Goal of the exercise
Starting with the line that contains "Continue the Blender" and stopping after the line that contains "heap(x, y, rx *", output every line exactly as it stands.
§ §
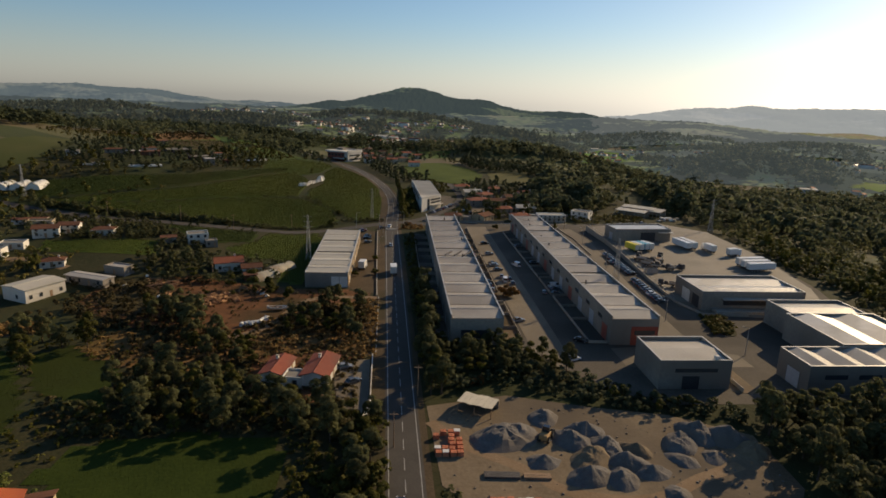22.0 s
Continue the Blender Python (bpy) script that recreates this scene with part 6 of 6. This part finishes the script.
# ---- gravel, bricks, bales and timber ----
def heap(x, y, rx, ry, h, seed, material, label):
    """A loose conical heap with slumped sides."""
    k = Kit()
    n, m = 28, 10
    rings = []
    for j in range(m + 1):
        f = j / m
        rings.append([(rx * f * math.cos(6.2832 * i / n) * (1 + 0.22 * noise.noise((math.cos(6.2832 * i / n) * 1.3, math.sin(6.2832 * i / n) * 1.3 + seed, f))), ry * f * math.sin(6.2832 * i / n) * (1 + 0.22 * noise.noise((math.cos(6.2832 * i / n) * 1.3 + seed, math.sin(6.2832 * i / n) * 1.3, f))), h * (1 - f**1.28) * (1 + 0.5 * noise.noise((rx * f * math.cos(6.2832 * i / n) * 0.45, ry * f * math.sin(6.2832 * i / n) * 0.45, seed)) + 0.2 * noise.noise((rx * f * math.cos(6.2832 * i / n) * 1.3, ry * f * math.sin(6.2832 * i / n) * 1.3, seed))) - 0.1 * f) for i in range(n)])
    for j in range(m):
        for i in range(n):
            k.poly(rings[j][i], rings[j + 1][i], rings[j + 1][(i + 1) % n], rings[j][(i + 1) % n])
    ob = part("gravel_mound", k, material, None, "", True)
    ob.matrix_basis = pose(x, y, tz(x, y) + 0.05, 0, 0, seed * 40)
    return tagged(ob, label, "heap", "heaps in the builders yard")


HEAPS = [(20.5, -203, 8.0, 5.2, 3.6), (30.5, -195, 4.2, 3.2, 2.6), (34.5, -204.5, 5.2, 3.6, 3.2), (38.5, -200.5, 4.4, 3.2, 3.0), (36.5, -211, 5.4, 3.6, 3.2), (41, -207, 4.6, 3.4, 3.0), (43.5, -212.5, 4.8, 3.2, 2.8), (34.5, -217, 5.0, 3.4, 3.0), (40.5, -218, 4.2, 3.0, 2.6), (46.5, -208.5, 3.8, 3.0, 2.4), (47.0, -216, 3.8, 2.8, 2.3), (57, -206, 5.0, 3.6, 3.2), (62.5, -202.5, 5.2, 3.8, 3.8), (68, -204, 5.0, 4.0, 4.0), (71.5, -209, 4.0, 3.4, 3.0), (49, -223.5, 4.0, 2.4, 1.6), (55, -212, 3.4, 2.6, 1.6), (26.5, -212, 3.6, 2.8, 1.8), (62, -211, 3.0, 2.4, 1.5)]
for k, (x, y, rx, ry, h) in enumerate(HEAPS):
    heap(x, y, rx * 1.06, ry * 1.06, h * 0.72, 1.3 * k + 0.5, gravel_m if k % 5 != 4 else dust_m, "low heap of grey gravel" if k % 5 != 4 else "heap of tan sand and dust")


def brick_pallet(x, y, rz, wrapped, cols=2, rows=2, lev=2):
    t = thing("brick_pallet", pose(x, y, tz(x, y) + 0.06, 0, 0, rz), "white-wrapped pallets of red bricks" if wrapped else "stacked pallet of red hollow bricks", "bricks", "brick pallets in the builders yard")
    for k in range(3):
        part("pallet_runner", Kit().box(-0.6, -0.55 + 0.45 * k, 0.0, 0.6, -0.42 + 0.45 * k, 0.1), wood_m, t)
    part("pallet_deck", Kit().box(-0.65, -0.6, 0.102, 0.65, 0.6, 0.15), wood_m, t)
    for a in range(cols):
        for b in range(rows):
            for c in range(lev):
                x0, y0, z0 = -0.6 + 0.61 * a, -0.56 + 0.57 * b, 0.155 + 0.46 * c
                part("brick_pack", Kit().box(x0, y0, z0, x0 + 0.58, y0 + 0.54, z0 + 0.44, 0.02), brick_m, t)
    if wrapped:
        part("wrap", Kit().box(-0.63, -0.59, 0.155 + 0.46 * lev + 0.004, 0.63, 0.6, 0.155 + 0.46 * lev + 0.07, 0.03), wrap_m, t, "white plastic wrap")
    return t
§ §
Answer to the task
Continue the Blender Python (bpy) script that recreates this scene with part 6 of 6. This part finishes the script.
# ---- gravel, bricks, bales and timber ----
def heap(x, y, rx, ry, h, seed, material, label):
    """A loose conical heap with slumped sides."""
    k = Kit()
    n, m = 28, 10
    rings = []
    for j in range(m + 1):
        f = j / m
        rings.append([(rx * f * math.cos(6.2832 * i / n) * (1 + 0.22 * noise.noise((math.cos(6.2832 * i / n) * 1.3, math.sin(6.2832 * i / n) * 1.3 + seed, f))), ry * f * math.sin(6.2832 * i / n) * (1 + 0.22 * noise.noise((math.cos(6.2832 * i / n) * 1.3 + seed, math.sin(6.2832 * i / n) * 1.3, f))), h * (1 - f**1.28) * (1 + 0.5 * noise.noise((rx * f * math.cos(6.2832 * i / n) * 0.45, ry * f * math.sin(6.2832 * i / n) * 0.45, seed)) + 0.2 * noise.noise((rx * f * math.cos(6.2832 * i / n) * 1.3, ry * f * math.sin(6.2832 * i / n) * 1.3, seed))) - 0.1 * f) for i in range(n)])
    for j in range(m):
        for i in range(n):
            k.poly(rings[j][i], rings[j + 1][i], rings[j + 1][(i + 1) % n], rings[j][(i + 1) % n])
    ob = part("gravel_mound", k, material, None, "", True)
    ob.matrix_basis = pose(x, y, tz(x, y) + 0.05, 0, 0, seed * 40)
    return tagged(ob, label, "heap", "heaps in the builders yard")


HEAPS = [(20.5, -203, 8.0, 5.2, 3.6), (30.5, -195, 4.2, 3.2, 2.6), (34.5, -204.5, 5.2, 3.6, 3.2), (38.5, -200.5, 4.4, 3.2, 3.0), (36.5, -211, 5.4, 3.6, 3.2), (41, -207, 4.6, 3.4, 3.0), (43.5, -212.5, 4.8, 3.2, 2.8), (34.5, -217, 5.0, 3.4, 3.0), (40.5, -218, 4.2, 3.0, 2.6), (46.5, -208.5, 3.8, 3.0, 2.4), (47.0, -216, 3.8, 2.8, 2.3), (57, -206, 5.0, 3.6, 3.2), (62.5, -202.5, 5.2, 3.8, 3.8), (68, -204, 5.0, 4.0, 4.0), (71.5, -209, 4.0, 3.4, 3.0), (49, -223.5, 4.0, 2.4, 1.6), (55, -212, 3.4, 2.6, 1.6), (26.5, -212, 3.6, 2.8, 1.8), (62, -211, 3.0, 2.4, 1.5)]
for k, (x, y, rx, ry, h) in enumerate(HEAPS):
    heap(x, y, rx * 1.06, ry * 1.06, h * 0.72, 1.3 * k + 0.5, gravel_m if k % 5 != 4 else dust_m, "low heap of grey gravel" if k % 5 != 4 else "heap of tan sand and dust")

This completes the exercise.